AM: Mas existe um lado pelo qual as pessoas pegam fragmentos, imagens e as rearranjam e que espelha essa compulsão para uma actividade distraída. Por exemplo, os meus estudantes ao experienciar essa distração são também potenciais praticantes destes ensaios audiovisuais. Eles apanham estes imputs todos, se depois fazem alguma coisa com eles essa já é outra questão. É estranho… Fico um pouco dividido com esta questão. Por um lado não a posso negar e vejo coisas positivas nela, mas por outro, gostava de poder ensinar às pessoas formas de se concentrar num filme…
CAL: Eu penso que acontece com toda agente, mesmo com os cinéfilos mais empedernidos. Às vezes por alguma razão que não sabes bem qual parece que não consegues concentrar-te num filme. E pode ser uma espécie de teste, para provar se afinal de contas um filme funciona. Isso afere-se sobretudo quando vemos um filme em casa. Com tantas coisas à disposição a todo o tempo, o facto de ficares a ver um filme sem interrupções, deve poder dizer alguma coisa acerca do seu poder. Claro que aqui também entram em linha de conta os teus gostos. Por isso seria sempre um teste subjectivo…
CN: Para fechar a nossa conversa estou curioso para saber a tua opinião sobre esta questão. Enquanto as pessoas ainda falam numa “morte do cinema”, ele não só continua a viver numa forma mutável a todo o tempo, como tende para retratar outro fim: o fim da raça humana. No teu último livro, Last Day Every Day: Figural Thinking from Auerbach and Kracauer to Agamben and Brenez, com base no Melancholia (Melancolia, 2011) do Lars Von Trier e no 4:44 Last Day on Earth (4:44 Último Dia na Terra, 2011) de Abel Ferrara, referes-te a esta tendência como o “apocalyptic thunder of the last day”. Porque é que achas que o cinema vai nesta direção?
AM: Esta questão apocalíptica do “final dos tempos” é muito curiosa. Talvez seja uma questão filosófica da contemporaneidade: a ideia de pensar para lá do humano. A ideia do fim do mundo como o início de um novo mundo que já não tem nada a ver com a humanidade. E qual seria a nossa posição, se alguma, nesse cenário? A dado momento é algo que vai para lá do que concebemos como pensamento humano: este fim absoluto e este inicio absoluto do cosmos. Penso que vem daí, embora não tenha pensado assim tanto nisso. No meu livro Last Day Every Day, cujo título parte de uma passagem de Giorgio Agamben, quero exprimir a ideia que para mim o último dia deve ser pensado como cada dia.
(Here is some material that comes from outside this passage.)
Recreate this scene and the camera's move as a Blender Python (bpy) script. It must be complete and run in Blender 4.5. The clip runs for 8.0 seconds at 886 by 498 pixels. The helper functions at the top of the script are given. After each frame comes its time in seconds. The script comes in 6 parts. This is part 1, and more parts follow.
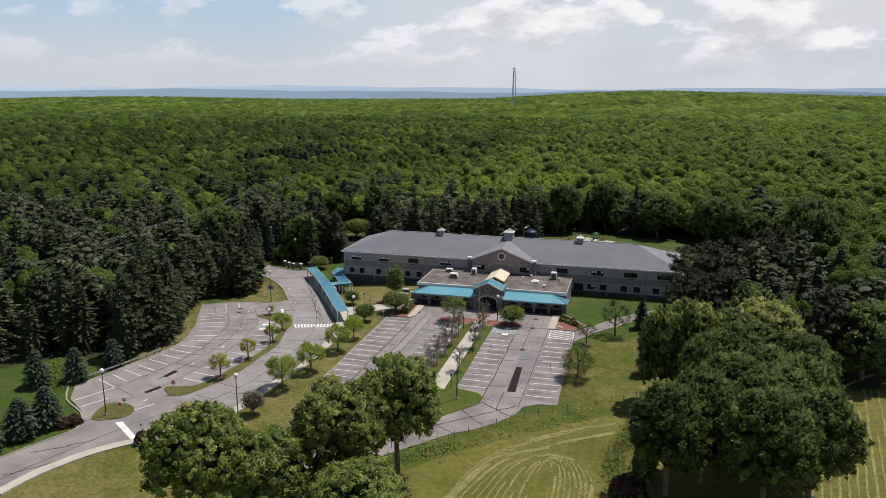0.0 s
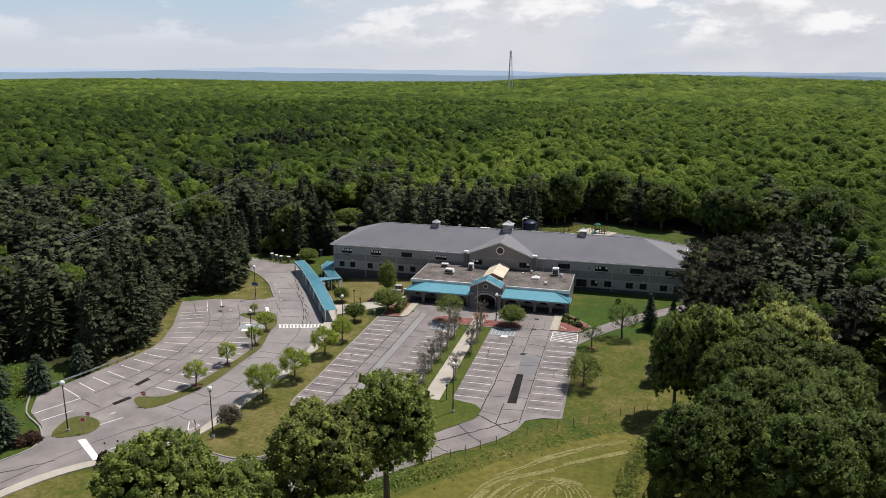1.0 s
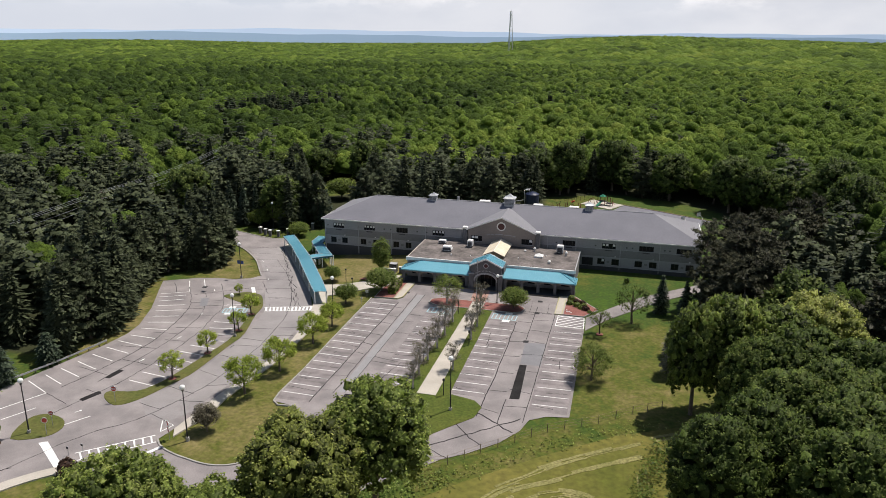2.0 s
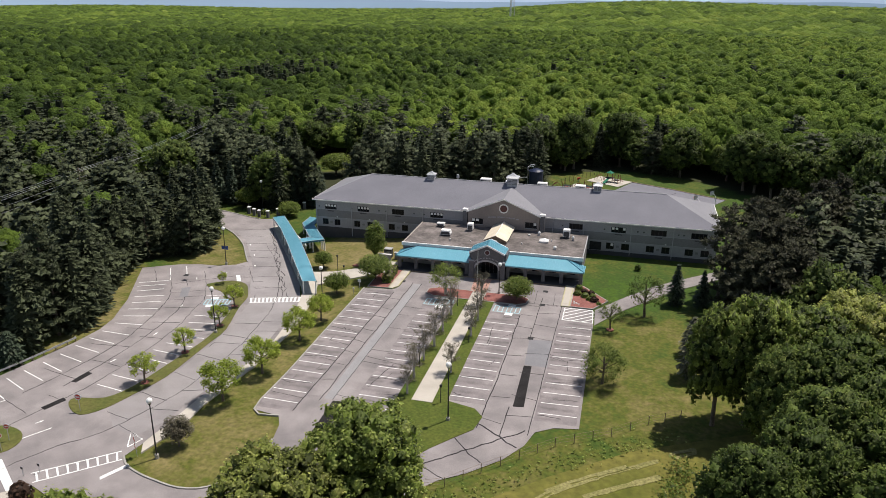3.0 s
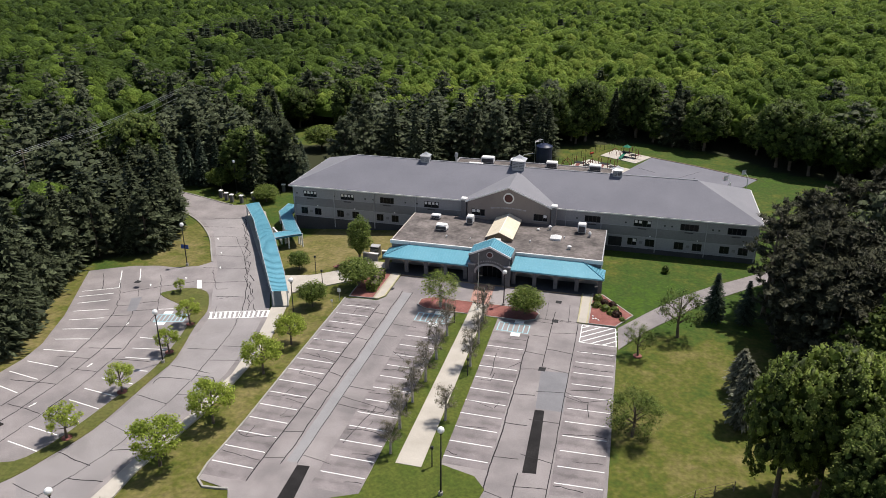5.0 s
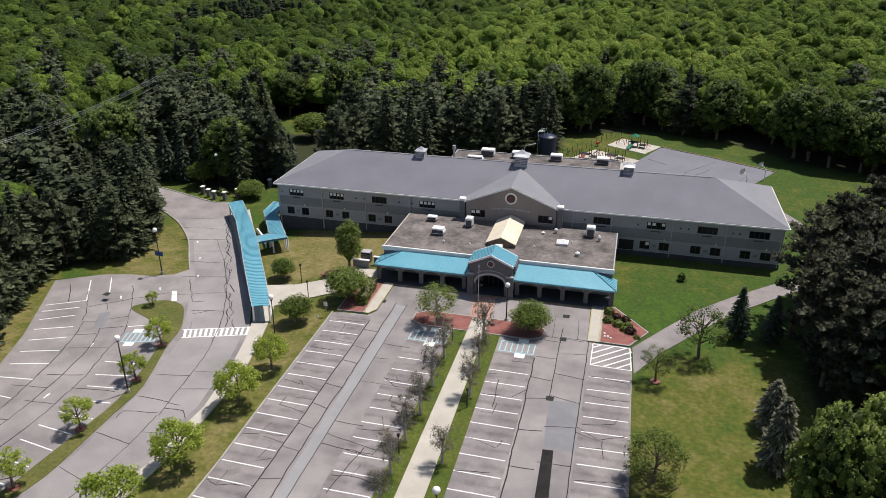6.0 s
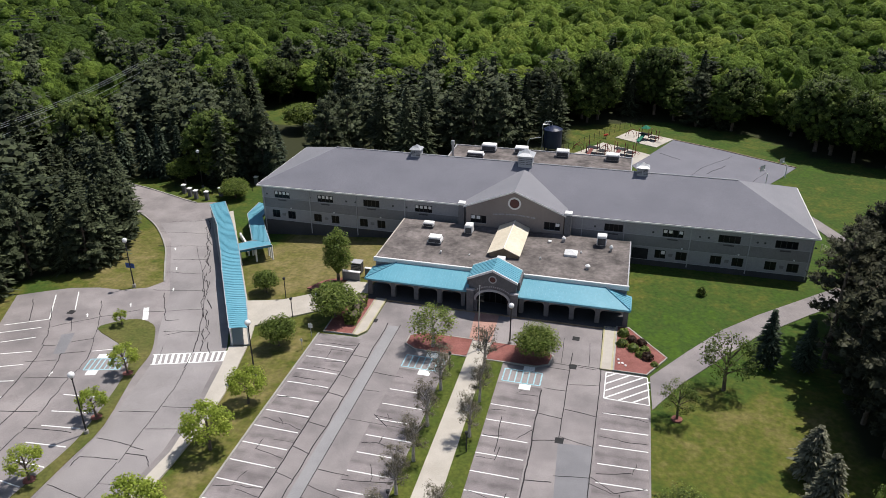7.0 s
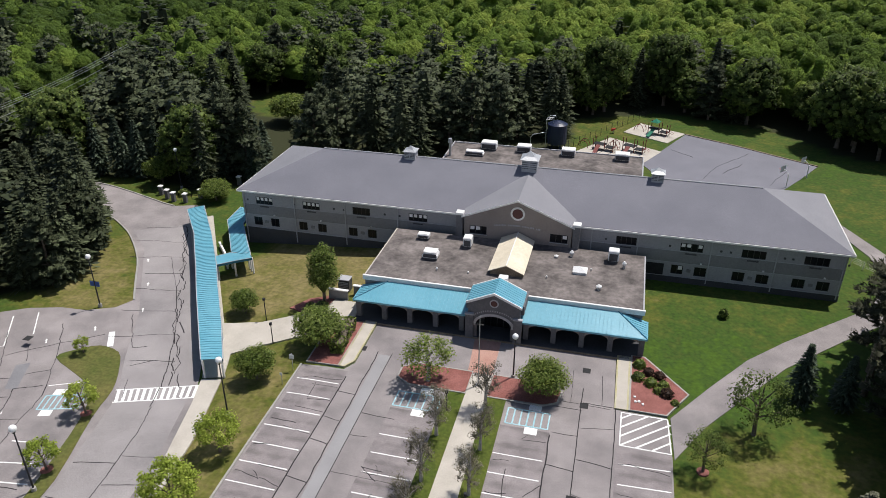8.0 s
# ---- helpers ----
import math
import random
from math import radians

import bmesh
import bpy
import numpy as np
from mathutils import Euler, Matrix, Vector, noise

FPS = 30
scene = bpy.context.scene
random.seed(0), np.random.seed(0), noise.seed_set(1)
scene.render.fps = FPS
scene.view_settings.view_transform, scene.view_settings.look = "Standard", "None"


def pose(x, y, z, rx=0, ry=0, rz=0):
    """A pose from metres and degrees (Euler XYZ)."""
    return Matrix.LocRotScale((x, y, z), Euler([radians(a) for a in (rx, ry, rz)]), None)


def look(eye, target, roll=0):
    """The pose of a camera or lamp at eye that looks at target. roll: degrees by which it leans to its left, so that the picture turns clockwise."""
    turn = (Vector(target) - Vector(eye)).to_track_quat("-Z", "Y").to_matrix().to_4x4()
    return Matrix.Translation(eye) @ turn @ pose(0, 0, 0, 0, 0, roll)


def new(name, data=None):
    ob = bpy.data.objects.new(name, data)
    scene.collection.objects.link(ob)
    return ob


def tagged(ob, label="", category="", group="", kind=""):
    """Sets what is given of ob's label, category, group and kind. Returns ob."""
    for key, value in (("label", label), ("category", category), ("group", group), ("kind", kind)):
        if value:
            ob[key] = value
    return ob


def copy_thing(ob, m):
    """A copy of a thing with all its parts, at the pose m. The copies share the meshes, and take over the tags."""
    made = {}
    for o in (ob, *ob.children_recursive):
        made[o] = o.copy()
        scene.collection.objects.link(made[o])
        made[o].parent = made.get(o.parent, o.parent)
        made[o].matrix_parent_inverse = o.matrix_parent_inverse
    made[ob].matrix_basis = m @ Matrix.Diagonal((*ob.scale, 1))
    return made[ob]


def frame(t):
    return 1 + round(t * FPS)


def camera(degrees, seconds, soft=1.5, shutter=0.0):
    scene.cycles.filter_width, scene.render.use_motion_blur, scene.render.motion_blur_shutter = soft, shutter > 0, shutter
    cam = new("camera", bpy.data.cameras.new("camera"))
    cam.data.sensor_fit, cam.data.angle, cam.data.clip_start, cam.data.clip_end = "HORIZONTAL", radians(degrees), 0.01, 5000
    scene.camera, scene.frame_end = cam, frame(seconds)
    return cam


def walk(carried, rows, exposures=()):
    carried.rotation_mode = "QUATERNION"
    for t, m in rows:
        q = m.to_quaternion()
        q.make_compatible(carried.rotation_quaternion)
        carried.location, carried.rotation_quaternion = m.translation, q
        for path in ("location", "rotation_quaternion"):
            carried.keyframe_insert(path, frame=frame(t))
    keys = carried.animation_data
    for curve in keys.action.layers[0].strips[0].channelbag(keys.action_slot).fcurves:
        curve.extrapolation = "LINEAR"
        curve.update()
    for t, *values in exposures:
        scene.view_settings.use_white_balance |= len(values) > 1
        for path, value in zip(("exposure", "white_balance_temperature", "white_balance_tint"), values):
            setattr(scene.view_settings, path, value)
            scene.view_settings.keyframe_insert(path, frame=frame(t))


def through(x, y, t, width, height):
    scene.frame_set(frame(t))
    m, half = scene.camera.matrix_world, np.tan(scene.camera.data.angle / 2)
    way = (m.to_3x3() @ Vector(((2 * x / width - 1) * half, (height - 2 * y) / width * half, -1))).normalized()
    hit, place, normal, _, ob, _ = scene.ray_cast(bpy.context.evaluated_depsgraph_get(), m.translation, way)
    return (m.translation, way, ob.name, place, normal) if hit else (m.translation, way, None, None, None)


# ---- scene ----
cam = camera(62.2, 8.0, soft=0.5)
PATH = [
    (0, (1.193, -5.273, 51.263), (0.626, -3.146, 50.772), 0.2),
    (0.5, (-0.217, -0.056, 51.314), (-0.776, 2.071, 50.812), 0.3),
    (1, (-1.576, 5.211, 51.343), (-2.126, 7.331, 50.803), 0.4),
    (1.5, (-2.857, 10.429, 51.384), (-3.401, 12.537, 50.790), 0.5),
    (2, (-4.027, 15.652, 51.462), (-4.565, 17.745, 50.815), 0.5),
    (3.5, (-7.424, 31.802, 51.730), (-7.954, 33.852, 50.952), 0.4),
    (4, (-8.547, 37.335, 51.766), (-9.075, 39.373, 50.956), 0.3),
    (4.5, (-9.637, 42.888, 51.810), (-10.163, 44.914, 50.970), 0.1),
    (4.7, (-10.102, 45.099, 51.824), (-10.630, 47.120, 50.972), 0.2),
    (6, (-13.363, 59.425, 52.071), (-13.877, 61.414, 51.139), 0.0),
    (6.5, (-14.535, 64.934, 52.138), (-15.046, 66.908, 51.175), -0.1),
    (7, (-15.695, 70.367, 52.191), (-16.204, 72.330, 51.200), -0.1),
    (7.5, (-16.929, 75.784, 52.281), (-17.432, 77.732, 51.259), -0.1),
    (8, (-18.322, 81.204, 52.389), (-18.816, 83.139, 51.340), -0.0),
]
walk(cam, [(t, look(eye, target, roll)) for t, eye, target, roll in PATH],
     [(0, -0.26, 6550, 10.5), (0.5, -0.25, 6550, 10.5), (1, -0.21, 6580, 11), (2, -0.04, 6600, 11.5), (3.5, 0.05, 6580, 12.5), (4.5, 0.06, 6520, 12.5), (6, 0.02, 6400, 12), (8, -0.04, 6300, 12)])

# ---- world, sun and exposure ----
SUN_AZ = math.atan2(2.1, 1.8)            # the sun stands over +x, +y
SUN_EL = radians(66)
sun_way = Vector((math.cos(SUN_EL) * math.cos(SUN_AZ), math.cos(SUN_EL) * math.sin(SUN_AZ), math.sin(SUN_EL)))
world = bpy.data.worlds.new("sky")
scene.world = world
world.use_nodes = True
wn, wl = world.node_tree.nodes, world.node_tree.links
wn.clear()
sky = wn.new("ShaderNodeTexSky")
sky.sky_type, sky.sun_disc = "NISHITA", False
sky.sun_elevation, sky.sun_rotation = SUN_EL, math.pi / 2 - SUN_AZ
sky.altitude, sky.air_density, sky.dust_density, sky.ozone_density = 200, 1.0, 1.5, 1.5
bg_sky = wn.new("ShaderNodeBackground")
bg_sky.inputs["Strength"].default_value = 0.08
wl.new(sky.outputs[0], bg_sky.inputs["Color"])
tc = wn.new("ShaderNodeTexCoord")
sep = wn.new("ShaderNodeSeparateXYZ")
wl.new(tc.outputs["Generated"], sep.inputs[0])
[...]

O mundo, a vida, a matéria, as ideias são todas pensadas com base nesta dinâmica de início e fim. Mas há sempre um início a partir de cada fim. Não é algo melancólico, é uma espécie de impulso criativo pelo qual cada dia pode ser pensado como o último e a dimensão final deste, apenas poder ser captada a cada dia. Isto em vez de pensar em fins absolutos. Mas sim é um momento estranho na nossa cultura em que estamos tão obcecados com o final do mundo.
CN: Talvez esta ideia de fim possa também ter algo de reconfortante para nós porque só a partir de um tempo final é que podemos olhar para todas as coisas retrospectivamente e tentar fechar o significado de qualquer coisa…
AM: Sim. A ideia do fim impõe-se hoje como nunca na nossa cultura porque existe esta possibilidade de termos destruído o mundo. Mas o meu foco não é nesse fim. Embora tenhamos todos um tempo limitado na terra o que é importante é preencher a vida de coisas.